Safer Internet Day 2020 is on Tuesday, Feb. 11. The national day of awareness and education is an important one, not only as it relates to cyberbullying, but also sexting and pornography.
One in seven teenagers say they have sexted a girlfriend or boyfriend, and one in eight teenagers have shared these sexts with other people without the sender’s consent, or they have been victims of this betrayal themselves.
As the author of the parental guidebook for Talking to Your Kids About Sex: Turning “The Talk” Into a Conversation for Life, I know it is so important to shine a light on the harm of online pornography, revenge porn, and ‘sextortion.’
Sextortion is on the rise among teenagers, especially male teenagers, in which victims are extorted by predators who threaten to shame them by making their intimate photos public. Teens are too embarrassed and frightened to ask their parents or other adults for help, so they suffer under this criminal manipulation.
Online pornography is also a grave concern.
Many teens admit to watching porn, but new research shows just how damaging this can be adolescent brains. Our brains are plastic, meaning they are always evolving and being re-shaped, and this is especially true when we are young. Watching porn triggers the release of dopamine and other feel-good chemicals, and overtime teens can easily become addicted to seeking this rewarding feeling. We also know that porn use can literally change your brain, making it smaller and less active, and it can even change our sexual tastes, with 56% of young men reporting that online pornography use led them to seek more aggressive and demeaning material, even though that was not their initial interest.
So what should parents tell teens in regards to staying safe online?
We all tell our teens to be careful about the pictures they send friends, as photos last forever, and could come back to haunt you when you’re applying for college or looking for a job. While all that’s true, it’s just the start of the conversation when we talk to kids about sexting.
Here are 5 more important things to keep in mind when talking to your kids about sex and the Internet:
Talk to your kids about sextortion and revenge porn. Start by mentioning a case you heard about revenge porn like a tragic case that led in a teen’s bullying or even suicide. Talk about how scared and sad that made you. Rather than focus on saying ‘Don’t you dare sext,’ frame the conversation as ‘Sexting can be really dangerous. Here’s why.
Make it clear that they can always come to you for help. This is a message that teens need to hear, sometimes on a constant basis. Teens can be secretive and closed-off by nature, so we really have to work hard as parents to make sure that they know we are a safe place to land.

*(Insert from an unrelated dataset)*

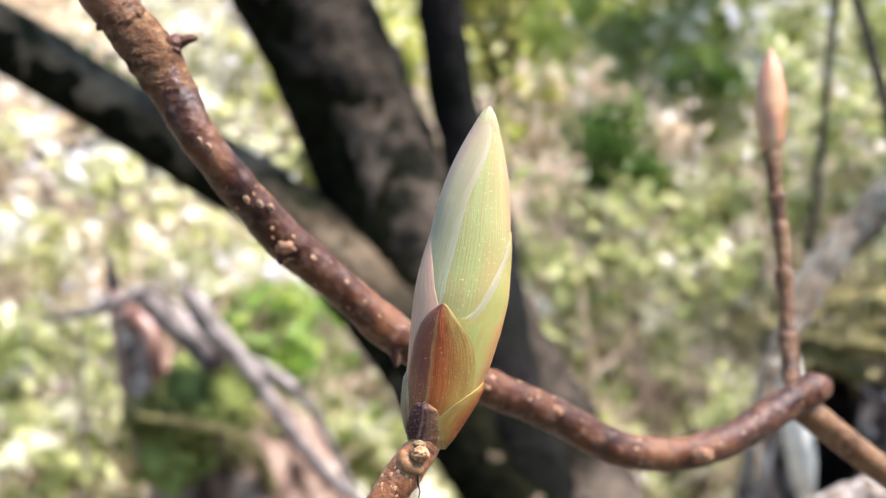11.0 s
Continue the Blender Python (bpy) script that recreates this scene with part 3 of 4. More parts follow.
fork_rows = [(0.070, 0.0835, 1.1505, 0.0026), (0.077, 0.086, 1.1455, 0.0031), (0.085, 0.088, 1.1390, 0.0031), (0.096, 0.091, 1.1305, 0.0031), (0.107, 0.094, 1.1230, 0.0033), (0.15, 0.11, 1.08, 0.004), (0.24, 0.2, 0.8, 0.006), (0.3, 0.35, -0.17, 0.009)]
fork = under(branch, tube("fork", fork_rows, M_TWIG2, 36, 24, 0.06, 300, fine=0.03), "orange-brown lower fork")
dots(fork, fork_rows, 44, 7, 0.05, 0.5, 85, 0, 0.4, (0.5, 1.05))
W = [(0.0715, 0.0835, 1.1505, 0.0021), (0.0730, 0.092, 1.1500, 0.0019), (0.0742, 0.100, 1.1495, 0.00195), (0.0746, 0.104, 1.1530, 0.0019), (0.0747, 0.1072, 1.1563, 0.0025), (0.0747, 0.1085, 1.1583, 0.0019), (0.0746, 0.1125, 1.1650, 0.0018), (0.0744, 0.1145, 1.1688, 0.0022), (0.0744, 0.1155, 1.1702, 0.0018),
     (0.0740, 0.1185, 1.1765, 0.0018), (0.0736, 0.1198, 1.1790, 0.0021), (0.0735, 0.1205, 1.1803, 0.0017), (0.0731, 0.1222, 1.1842, 0.0018), (0.0729, 0.1228, 1.1856, 0.0021), (0.0726, 0.1235, 1.1872, 0.0017), (0.0720, 0.1252, 1.1920, 0.0019), (0.0717, 0.127, 1.1955, 0.0022)]
twig = under(branch, tube("side_twig", W, M_TWIG2, 24, 14, 0.12, 700, fine=0.05, fine_freq=1600), "ringed upright twig")
dots(twig, W, 30, 8, 0.2, 0.95, 80, 0, 0.3)
FOOT2, TIP2 = (0.0717, 0.127, 1.1950), (0.0708, 0.1347, 1.2190)
bud2 = under(branch, shell("bud", FOOT2, TIP2, 0.0040, [(0, -180, 180), (1, -180, 180)], 0.0, M_BUD2, 40, 40, whole=True), "small slender unopened bud")
under(bud2, shell("scale", FOOT2, TIP2, 0.0041, [(0.0, -120, 15), (0.3, -110, 0), (0.6, -90, -30), (0.85, -70, -55)], 0.04, M_BUD2, flare=0.01))
under(bud2, shell("scale", FOOT2, TIP2, 0.0041, [(0.0, 20, 130), (0.3, 30, 120), (0.5, 60, 110), (0.62, 80, 95)], 0.08, M_LOW, flare=0.02))
under(bud2, shell("scale", FOOT2, TIP2, 0.0041, [(0.0, -60, 50), (0.15, -55, 45), (0.3, -30, 25), (0.4, -5, 5)], 0.12, M_BUD2, flare=0.01))
under(branch, tube("side_twig", [(-0.108, 0.05, 1.308, 0.0026), (-0.128, 0.18, 1.34, 0.0024), (-0.1525, 0.3, 1.342, 0.0023), (-0.158, 0.3, 1.3185, 0.0023), (-0.167, 0.3, 1.2985, 0.0024), (-0.180, 0.3, 1.2855, 0.0021), (-0.21, 0.3, 1.265, 0.0018), (-0.26, 0.3, 1.24, 0.001)], M_TWIG, 12, 8, 0.1, 300), "thin bent reddish twig")

# ---- the many-stemmed tree ----
tree = thing("leaning_tree", (0.42, 1.02, -0.25), "dark mossy tree with several leaning stems", "tree")
TRUNK = [(0.50, 1.0, -0.36, 0.17), (0.40, 1.02, 0.10, 0.125), (0.295, 1.06, 0.32, 0.10), (0.195, 1.10, 0.46, 0.09), (0.09, 1.15, 0.60, 0.095), (0.01, 1.22, 0.72, 0.095), (-0.06, 1.30, 0.80, 0.09),
              (-0.125, 1.35, 0.93, 0.085), (-0.18, 1.35, 1.055, 0.081), (-0.262, 1.35, 1.213, 0.081), (-0.307, 1.35, 1.303, 0.081), (-0.392, 1.35, 1.477, 0.082), (-0.43, 1.35, 1.55, 0.08),
              (-0.69, 1.38, 1.93, 0.080), (-1.02, 1.5, 2.6, 0.065), (-1.2, 1.6, 3.4, 0.04)]
STEM = [(0.109, 1.030, 0.550, 0.0458), (0.086, 1.040, 0.623, 0.0428), (0.066, 1.070, 0.684, 0.0399), (0.051, 1.130, 0.740, 0.0388), (0.038, 1.220, 0.795, 0.0384), (0.027, 1.300, 0.852, 0.0384),
             (-0.005, 1.35, 0.95, 0.032), (-0.032, 1.35, 1.06, 0.031), (-0.053, 1.35, 1.24, 0.031), (-0.068, 1.35, 1.334, 0.032),
             (-0.096, 1.35, 1.55, 0.034), (-0.159, 1.35, 1.849, 0.046), (-0.22, 1.36, 2.1, 0.045), (-0.35, 1.4, 2.8, 0.035), (-0.4, 1.45, 3.5, 0.02)]
LIMB = [(0.50, 1.0, -0.30, 0.09), (0.167, 0.980, 0.471, 0.0567), (0.116, 1.000, 0.538, 0.0521), (0.066, 1.030, 0.596, 0.0490), (-0.001, 1.080, 0.670, 0.0487), (-0.070, 1.150, 0.738, 0.0465), (-0.151, 1.220, 0.803, 0.0452), (-0.240, 1.290, 0.864, 0.0456),
             (-0.373, 1.34, 0.927, 0.043), (-0.525, 1.35, 1.014, 0.041), (-0.648, 1.35, 1.088, 0.043), (-0.95, 1.35, 1.25, 0.04), (-1.5, 1.4, 1.5, 0.03)]
trunk = under(tree, tube("trunk", TRUNK, M_BARK, 48, 18, 0.12, 22, fine=0.045, fine_freq=95), "dark leaning trunk")
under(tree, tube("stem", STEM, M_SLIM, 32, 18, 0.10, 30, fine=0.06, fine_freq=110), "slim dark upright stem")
limb = under(tree, tube("limb", LIMB, M_LIMB, 36, 18, 0.12, 28, fine=0.06, fine_freq=110), "mossy side limb")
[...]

Teach consent. When we talk about sexting with our teens, we tend to warn them away from putting themselves in danger, but we also need to talk to them about how to look for consent and respect consent. Sending around unsolicited sexts to people without consent is a criminal act in many areas. And, looking at sexts or sharing sexts that weren’t sent to you is nonconsensual sexual activity, and it could even be a crime if the person is underage. Talk to your teen about what they should do if someone is showing texts of another person without consent, and ideas on how they can report anonymously if they’re scared of being a ‘snitch.’
Talk about porn. You have to talk about porn, and again, just saying ‘Don’t look’ isn’t good enough anymore, because it’s literally everywhere, all the time. It’s in your kid’s phone, on their i-Pad, on their laptop, just a few clicks away. You can say don’t look, but say more than just that: Talk about how watching porn can literally change a developing teen’s brain and make it harder for them to be able to perform and enjoy sex with a real partner, and how it can dampen their ability to enjoy sex later in life. Talk about how porn actors aren’t always there by choice, and it can be hard to decipher whether a video was made ethically and with true consent. Talk about how porn is unrealistic, both in the body types they show as well as the sex acts and the way women respond during these acts.
Come from a place of confidence, not control. You have to have faith that your kids are good humans, but curious humans, nonetheless, humans who are going to be exposed to so much more sexual content than we ever were. But, we don’t have to despair or resort to control or force, trying to hide our kids from the world or punish them for their natural curiosity. But, we can give clear, concise guidelines and help be a lighthouse for them as they navigate these choppy adolescent waters. When we parent from confidence, not control, our teens feel the difference and respond in turn with more honesty and openness.”